- [PROBLEM DETAILS]: Emit the data below verbatim, stripping out any pictures.
·····
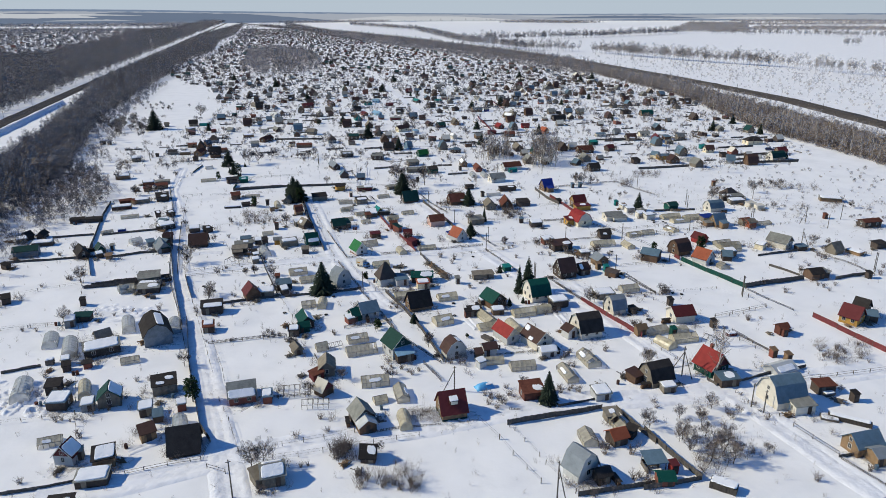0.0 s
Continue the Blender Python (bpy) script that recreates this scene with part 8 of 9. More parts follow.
house(9.7, 509.8, 42.8, 5, 2.9, 1.9, 2.6, 'mono', 'black', 'darkwood', over=0.2, category='shed', windows=0)
house(52.2, 431.6, 8.9, 4.6, 3.2, 1.9, 2.9, 'gable', 'maroon', 'red', category='shed', windows=0)
house(-8.6, 441.6, -72.1, 6.5, 3.1, 1.7, 2.9, 'gable', 'brown', 'darkwood')
house(-31.8, 466.4, 21, 7.4, 2.8, 1.6, 2, 'mono', 'slate', 'maroon', over=0.2)
house(-41, 538.1, 25.1, 5, 2.8, 1.8, 2.3, 'mono', 'maroon', 'maroon', over=0.2, category='shed', windows=0)
house(20.8, 393.8, 18.4, 4.1, 3.6, 1.9, 3.1, 'gable', 'slate', 'wood', category='shed', windows=0)
house(29.4, 406.7, 25.5, 4.5, 2.8, 1.9, 2.5, 'mono', 'maroon', 'maroon', over=0.2, category='shed', windows=0)
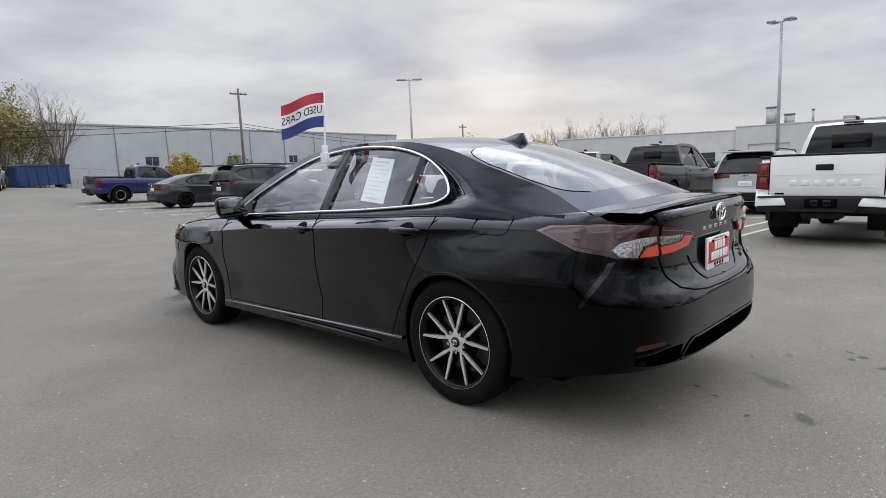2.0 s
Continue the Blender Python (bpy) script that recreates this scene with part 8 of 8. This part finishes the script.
# ---- window flag ----
def make_flag():
    base, top = Vector((-0.640, -0.09, 1.345)), Vector((-0.575, -0.04, 1.775))
    root = thing("window_flag", "red, white and blue flag clipped to the car window", "flag", Matrix.Translation(base))
    up = top - base
    part("pole", Soup().tube([(0, 0, -0.02), up * 0.3, up * 0.65, up], [0.009, 0.007, 0.006, 0.005], 8).mesh("pole", True), CLOTHWHITE, root)
    part("clip", bbox("clip", -0.016, 0.012, -0.035, 0.035, -0.055, 0.02, 0.006), CLOTHWHITE, root)
    part("clip_bracket", bbox("clip_bracket", -0.014, 0.016, -0.018, 0.018, 0.0, 0.07, 0.006), WHITEPAPER, root)
    fly = Vector((-0.87, 0.48, -0.10)).normalized()
    side = fly.cross(Vector((0, 0, 1))).normalized()
    L, H = 0.29, 0.235

    def at(u, w):
        p = up * (0.985 - w * H / up.length) + fly * (u * L)
        amp = 0.035 * u
        return p + side * (amp * math.sin(u * 8.0 + w * 2.2)) + Vector((0, 0, -0.05 * u * u + 0.018 * u * math.sin(5 * u + 1)))
    for nm, w0, w1, mt in (("red_band", 0.0, 0.30, CLOTHRED), ("white_band", 0.30, 0.68, CLOTHWHITE), ("blue_band", 0.68, 1.0, CLOTHBLUE)):
        n, m_ = 26, 5
        v, f = [], []
        for layer in (0.0006, -0.0006):
            for i in range(n + 1):
                for j in range(m_ + 1):
                    v.append(at(i / n, w0 + (w1 - w0) * j / m_) + side * layer)
        o = (n + 1) * (m_ + 1)
        for i in range(n):
            for j in range(m_):
                a = i * (m_ + 1) + j
                f.append((a, a + 1, a + m_ + 2, a + m_ + 1))
                f.append((o + a, o + a + m_ + 1, o + a + m_ + 2, o + a + 1))
        part(nm, mesh(nm, v, f), mt, root)
    for layer in (0.002, -0.002):
        cu = bpy.data.curves.new("lettering", "FONT")
        cu.body, cu.size, cu.align_x, cu.align_y = "USED CARS", 0.075, "CENTER", "CENTER"
        tmp = bpy.data.objects.new("lettering", cu)
        scene.collection.objects.link(tmp)
        bpy.context.view_layer.update()
        me = bpy.data.meshes.new_from_object(tmp)
        bpy.data.objects.remove(tmp)
        bm = bmesh.new(); bm.from_mesh(me)
        bmesh.ops.triangulate(bm, faces=bm.faces)
        bmesh.ops.subdivide_edges(bm, edges=[e for e in bm.edges if e.calc_length() > 0.03], cuts=2)
        xs = [q.co.x for q in bm.verts]
        k = 0.92 / (max(xs) - min(xs))
        for q in bm.verts:
            # read from the car's front, as the word runs away from the pole
            q.co = at(0.52 + q.co.x * k, 0.49 - q.co.y / H * 1.0) + side * layer
        bm.to_mesh(me); bm.free()
        me.materials.clear()
        part("lettering", me, BLACKINK, root, "dark lettering across the white band")


make_flag()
·····
- [SOLUTION TO THIS EXERCISE]:
0.0 s
Continue the Blender Python (bpy) script that recreates this scene with part 8 of 9. More parts follow.
house(9.7, 509.8, 42.8, 5, 2.9, 1.9, 2.6, 'mono', 'black', 'darkwood', over=0.2, category='shed', windows=0)
house(52.2, 431.6, 8.9, 4.6, 3.2, 1.9, 2.9, 'gable', 'maroon', 'red', category='shed', windows=0)
house(-8.6, 441.6, -72.1, 6.5, 3.1, 1.7, 2.9, 'gable', 'brown', 'darkwood')
house(-31.8, 466.4, 21, 7.4, 2.8, 1.6, 2, 'mono', 'slate', 'maroon', over=0.2)
house(-41, 538.1, 25.1, 5, 2.8, 1.8, 2.3, 'mono', 'maroon', 'maroon', over=0.2, category='shed', windows=0)
house(20.8, 393.8, 18.4, 4.1, 3.6, 1.9, 3.1, 'gable', 'slate', 'wood', category='shed', windows=0)
house(29.4, 406.7, 25.5, 4.5, 2.8, 1.9, 2.5, 'mono', 'maroon', 'maroon', over=0.2, category='shed', windows=0)
2.0 s
Continue the Blender Python (bpy) script that recreates this scene with part 8 of 8. This part finishes the script.
# ---- window flag ----
def make_flag():
    base, top = Vector((-0.640, -0.09, 1.345)), Vector((-0.575, -0.04, 1.775))
    root = thing("window_flag", "red, white and blue flag clipped to the car window", "flag", Matrix.Translation(base))
    up = top - base
    part("pole", Soup().tube([(0, 0, -0.02), up * 0.3, up * 0.65, up], [0.009, 0.007, 0.006, 0.005], 8).mesh("pole", True), CLOTHWHITE, root)
    part("clip", bbox("clip", -0.016, 0.012, -0.035, 0.035, -0.055, 0.02, 0.006), CLOTHWHITE, root)
    part("clip_bracket", bbox("clip_bracket", -0.014, 0.016, -0.018, 0.018, 0.0, 0.07, 0.006), WHITEPAPER, root)
    fly = Vector((-0.87, 0.48, -0.10)).normalized()
    side = fly.cross(Vector((0, 0, 1))).normalized()
    L, H = 0.29, 0.235

    def at(u, w):
        p = up * (0.985 - w * H / up.length) + fly * (u * L)
        amp = 0.035 * u
        return p + side * (amp * math.sin(u * 8.0 + w * 2.2)) + Vector((0, 0, -0.05 * u * u + 0.018 * u * math.sin(5 * u + 1)))
    for nm, w0, w1, mt in (("red_band", 0.0, 0.30, CLOTHRED), ("white_band", 0.30, 0.68, CLOTHWHITE), ("blue_band", 0.68, 1.0, CLOTHBLUE)):
        n, m_ = 26, 5
        v, f = [], []
        for layer in (0.0006, -0.0006):
            for i in range(n + 1):
                for j in range(m_ + 1):
                    v.append(at(i / n, w0 + (w1 - w0) * j / m_) + side * layer)
        o = (n + 1) * (m_ + 1)
        for i in range(n):
            for j in range(m_):
                a = i * (m_ + 1) + j
                f.append((a, a + 1, a + m_ + 2, a + m_ + 1))
                f.append((o + a, o + a + m_ + 1, o + a + m_ + 2, o + a + 1))
        part(nm, mesh(nm, v, f), mt, root)
    for layer in (0.002, -0.002):
        cu = bpy.data.curves.new("lettering", "FONT")
        cu.body, cu.size, cu.align_x, cu.align_y = "USED CARS", 0.075, "CENTER", "CENTER"
        tmp = bpy.data.objects.new("lettering", cu)
        scene.collection.objects.link(tmp)
        bpy.context.view_layer.update()
        me = bpy.data.meshes.new_from_object(tmp)
        bpy.data.objects.remove(tmp)
        bm = bmesh.new(); bm.from_mesh(me)
        bmesh.ops.triangulate(bm, faces=bm.faces)
        bmesh.ops.subdivide_edges(bm, edges=[e for e in bm.edges if e.calc_length() > 0.03], cuts=2)
        xs = [q.co.x for q in bm.verts]
        k = 0.92 / (max(xs) - min(xs))
        for q in bm.verts:
            # read from the car's front, as the word runs away from the pole
            q.co = at(0.52 + q.co.x * k, 0.49 - q.co.y / H * 1.0) + side * layer
        bm.to_mesh(me); bm.free()
        me.materials.clear()
        part("lettering", me, BLACKINK, root, "dark lettering across the white band")


make_flag()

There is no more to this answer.